**DESCRIPTION OF THE TASK**
Quote all of the data below exactly, please.

**STORED DATA**
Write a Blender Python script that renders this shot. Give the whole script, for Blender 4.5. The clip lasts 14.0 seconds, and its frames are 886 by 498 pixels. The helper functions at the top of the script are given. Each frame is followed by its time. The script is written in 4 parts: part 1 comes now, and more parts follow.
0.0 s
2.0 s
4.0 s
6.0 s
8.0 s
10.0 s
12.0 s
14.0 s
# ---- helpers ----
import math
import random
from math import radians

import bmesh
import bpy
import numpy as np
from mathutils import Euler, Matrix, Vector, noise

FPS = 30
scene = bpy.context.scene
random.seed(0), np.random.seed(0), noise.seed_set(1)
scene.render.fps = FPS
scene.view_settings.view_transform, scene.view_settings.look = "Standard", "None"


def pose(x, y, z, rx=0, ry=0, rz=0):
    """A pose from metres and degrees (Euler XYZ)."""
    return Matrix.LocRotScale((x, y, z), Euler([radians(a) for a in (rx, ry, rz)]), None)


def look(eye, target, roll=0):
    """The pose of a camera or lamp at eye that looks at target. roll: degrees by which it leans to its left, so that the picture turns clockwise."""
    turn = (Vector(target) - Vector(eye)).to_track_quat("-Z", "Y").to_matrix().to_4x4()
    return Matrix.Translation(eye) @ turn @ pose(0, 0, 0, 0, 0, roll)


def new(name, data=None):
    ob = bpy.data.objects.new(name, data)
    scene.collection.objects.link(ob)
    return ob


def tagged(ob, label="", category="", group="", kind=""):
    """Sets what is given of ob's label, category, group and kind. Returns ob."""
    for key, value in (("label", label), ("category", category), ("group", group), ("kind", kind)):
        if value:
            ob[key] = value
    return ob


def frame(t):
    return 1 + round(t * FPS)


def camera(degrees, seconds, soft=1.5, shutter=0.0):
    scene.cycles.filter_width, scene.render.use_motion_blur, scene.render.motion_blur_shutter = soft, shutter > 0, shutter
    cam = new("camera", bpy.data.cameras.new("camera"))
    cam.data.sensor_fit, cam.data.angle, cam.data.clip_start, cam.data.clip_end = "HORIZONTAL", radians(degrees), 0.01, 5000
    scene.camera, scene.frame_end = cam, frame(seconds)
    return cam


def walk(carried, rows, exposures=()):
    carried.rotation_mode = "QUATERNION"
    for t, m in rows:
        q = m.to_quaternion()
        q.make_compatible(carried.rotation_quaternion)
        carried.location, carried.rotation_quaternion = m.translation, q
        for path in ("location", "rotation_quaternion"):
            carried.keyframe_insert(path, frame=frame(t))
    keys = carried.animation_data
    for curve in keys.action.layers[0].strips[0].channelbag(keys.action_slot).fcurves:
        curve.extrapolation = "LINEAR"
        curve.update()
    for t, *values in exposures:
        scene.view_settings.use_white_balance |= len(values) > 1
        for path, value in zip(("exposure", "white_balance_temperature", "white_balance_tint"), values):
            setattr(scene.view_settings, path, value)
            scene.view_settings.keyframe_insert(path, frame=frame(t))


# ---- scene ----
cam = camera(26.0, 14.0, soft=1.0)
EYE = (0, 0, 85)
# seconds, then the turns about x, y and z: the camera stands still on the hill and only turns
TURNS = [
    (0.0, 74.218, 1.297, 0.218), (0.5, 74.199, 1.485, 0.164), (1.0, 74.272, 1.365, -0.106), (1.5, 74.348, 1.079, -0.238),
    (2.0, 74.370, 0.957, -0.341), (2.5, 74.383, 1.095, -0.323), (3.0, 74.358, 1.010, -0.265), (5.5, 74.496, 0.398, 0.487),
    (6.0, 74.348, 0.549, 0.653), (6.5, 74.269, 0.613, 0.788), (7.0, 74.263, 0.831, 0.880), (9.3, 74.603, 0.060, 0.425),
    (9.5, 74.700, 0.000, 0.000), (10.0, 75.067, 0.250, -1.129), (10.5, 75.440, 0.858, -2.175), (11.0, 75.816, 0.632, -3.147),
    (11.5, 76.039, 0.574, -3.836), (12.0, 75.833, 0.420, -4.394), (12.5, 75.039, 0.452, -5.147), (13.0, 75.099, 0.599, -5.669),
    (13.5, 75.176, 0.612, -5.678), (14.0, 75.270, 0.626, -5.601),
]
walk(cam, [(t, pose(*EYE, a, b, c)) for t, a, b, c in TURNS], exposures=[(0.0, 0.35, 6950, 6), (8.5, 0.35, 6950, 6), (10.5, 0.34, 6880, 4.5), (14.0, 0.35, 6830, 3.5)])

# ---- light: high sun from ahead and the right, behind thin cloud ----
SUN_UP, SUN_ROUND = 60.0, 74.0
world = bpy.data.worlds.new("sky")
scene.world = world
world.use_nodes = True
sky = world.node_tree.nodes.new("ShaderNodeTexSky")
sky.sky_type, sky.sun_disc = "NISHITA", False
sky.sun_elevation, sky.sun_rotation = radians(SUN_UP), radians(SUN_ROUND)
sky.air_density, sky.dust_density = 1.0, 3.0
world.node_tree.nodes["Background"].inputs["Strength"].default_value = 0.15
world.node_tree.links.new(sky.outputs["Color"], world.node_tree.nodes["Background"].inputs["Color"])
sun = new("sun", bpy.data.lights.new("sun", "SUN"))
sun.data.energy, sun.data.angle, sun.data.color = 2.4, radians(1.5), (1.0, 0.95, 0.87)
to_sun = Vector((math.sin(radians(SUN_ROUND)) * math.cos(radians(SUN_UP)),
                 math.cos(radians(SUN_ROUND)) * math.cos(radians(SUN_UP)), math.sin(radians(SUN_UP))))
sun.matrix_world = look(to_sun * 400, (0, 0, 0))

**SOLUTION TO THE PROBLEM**
Write a Blender Python script that renders this shot. Give the whole script, for Blender 4.5. The clip lasts 14.0 seconds, and its frames are 886 by 498 pixels. The helper functions at the top of the script are given. Each frame is followed by its time. The script is written in 4 parts: part 1 comes now, and more parts follow.
0.0 s
2.0 s
4.0 s
6.0 s
8.0 s
10.0 s
12.0 s
14.0 s
# ---- helpers ----
import math
import random
from math import radians

import bmesh
import bpy
import numpy as np
from mathutils import Euler, Matrix, Vector, noise

FPS = 30
scene = bpy.context.scene
random.seed(0), np.random.seed(0), noise.seed_set(1)
scene.render.fps = FPS
scene.view_settings.view_transform, scene.view_settings.look = "Standard", "None"


def pose(x, y, z, rx=0, ry=0, rz=0):
    """A pose from metres and degrees (Euler XYZ)."""
    return Matrix.LocRotScale((x, y, z), Euler([radians(a) for a in (rx, ry, rz)]), None)


def look(eye, target, roll=0):
    """The pose of a camera or lamp at eye that looks at target. roll: degrees by which it leans to its left, so that the picture turns clockwise."""
    turn = (Vector(target) - Vector(eye)).to_track_quat("-Z", "Y").to_matrix().to_4x4()
    return Matrix.Translation(eye) @ turn @ pose(0, 0, 0, 0, 0, roll)


def new(name, data=None):
    ob = bpy.data.objects.new(name, data)
    scene.collection.objects.link(ob)
    return ob


def tagged(ob, label="", category="", group="", kind=""):
    """Sets what is given of ob's label, category, group and kind. Returns ob."""
    for key, value in (("label", label), ("category", category), ("group", group), ("kind", kind)):
        if value:
            ob[key] = value
    return ob


def frame(t):
    return 1 + round(t * FPS)


def camera(degrees, seconds, soft=1.5, shutter=0.0):
    scene.cycles.filter_width, scene.render.use_motion_blur, scene.render.motion_blur_shutter = soft, shutter > 0, shutter
    cam = new("camera", bpy.data.cameras.new("camera"))
    cam.data.sensor_fit, cam.data.angle, cam.data.clip_start, cam.data.clip_end = "HORIZONTAL", radians(degrees), 0.01, 5000
    scene.camera, scene.frame_end = cam, frame(seconds)
    return cam


def walk(carried, rows, exposures=()):
    carried.rotation_mode = "QUATERNION"
    for t, m in rows:
        q = m.to_quaternion()
        q.make_compatible(carried.rotation_quaternion)
        carried.location, carried.rotation_quaternion = m.translation, q
        for path in ("location", "rotation_quaternion"):
            carried.keyframe_insert(path, frame=frame(t))
    keys = carried.animation_data
    for curve in keys.action.layers[0].strips[0].channelbag(keys.action_slot).fcurves:
        curve.extrapolation = "LINEAR"
        curve.update()
    for t, *values in exposures:
        scene.view_settings.use_white_balance |= len(values) > 1
        for path, value in zip(("exposure", "white_balance_temperature", "white_balance_tint"), values):
            setattr(scene.view_settings, path, value)
            scene.view_settings.keyframe_insert(path, frame=frame(t))


# ---- scene ----
cam = camera(26.0, 14.0, soft=1.0)
EYE = (0, 0, 85)
# seconds, then the turns about x, y and z: the camera stands still on the hill and only turns
TURNS = [
    (0.0, 74.218, 1.297, 0.218), (0.5, 74.199, 1.485, 0.164), (1.0, 74.272, 1.365, -0.106), (1.5, 74.348, 1.079, -0.238),
    (2.0, 74.370, 0.957, -0.341), (2.5, 74.383, 1.095, -0.323), (3.0, 74.358, 1.010, -0.265), (5.5, 74.496, 0.398, 0.487),
    (6.0, 74.348, 0.549, 0.653), (6.5, 74.269, 0.613, 0.788), (7.0, 74.263, 0.831, 0.880), (9.3, 74.603, 0.060, 0.425),
    (9.5, 74.700, 0.000, 0.000), (10.0, 75.067, 0.250, -1.129), (10.5, 75.440, 0.858, -2.175), (11.0, 75.816, 0.632, -3.147),
    (11.5, 76.039, 0.574, -3.836), (12.0, 75.833, 0.420, -4.394), (12.5, 75.039, 0.452, -5.147), (13.0, 75.099, 0.599, -5.669),
    (13.5, 75.176, 0.612, -5.678), (14.0, 75.270, 0.626, -5.601),
]
walk(cam, [(t, pose(*EYE, a, b, c)) for t, a, b, c in TURNS], exposures=[(0.0, 0.35, 6950, 6), (8.5, 0.35, 6950, 6), (10.5, 0.34, 6880, 4.5), (14.0, 0.35, 6830, 3.5)])

# ---- light: high sun from ahead and the right, behind thin cloud ----
SUN_UP, SUN_ROUND = 60.0, 74.0
world = bpy.data.worlds.new("sky")
scene.world = world
world.use_nodes = True
sky = world.node_tree.nodes.new("ShaderNodeTexSky")
sky.sky_type, sky.sun_disc = "NISHITA", False
sky.sun_elevation, sky.sun_rotation = radians(SUN_UP), radians(SUN_ROUND)
sky.air_density, sky.dust_density = 1.0, 3.0
world.node_tree.nodes["Background"].inputs["Strength"].default_value = 0.15
world.node_tree.links.new(sky.outputs["Color"], world.node_tree.nodes["Background"].inputs["Color"])
sun = new("sun", bpy.data.lights.new("sun", "SUN"))
sun.data.energy, sun.data.angle, sun.data.color = 2.4, radians(1.5), (1.0, 0.95, 0.87)
to_sun = Vector((math.sin(radians(SUN_ROUND)) * math.cos(radians(SUN_UP)),
                 math.cos(radians(SUN_ROUND)) * math.cos(radians(SUN_UP)), math.sin(radians(SUN_UP))))
sun.matrix_world = look(to_sun * 400, (0, 0, 0))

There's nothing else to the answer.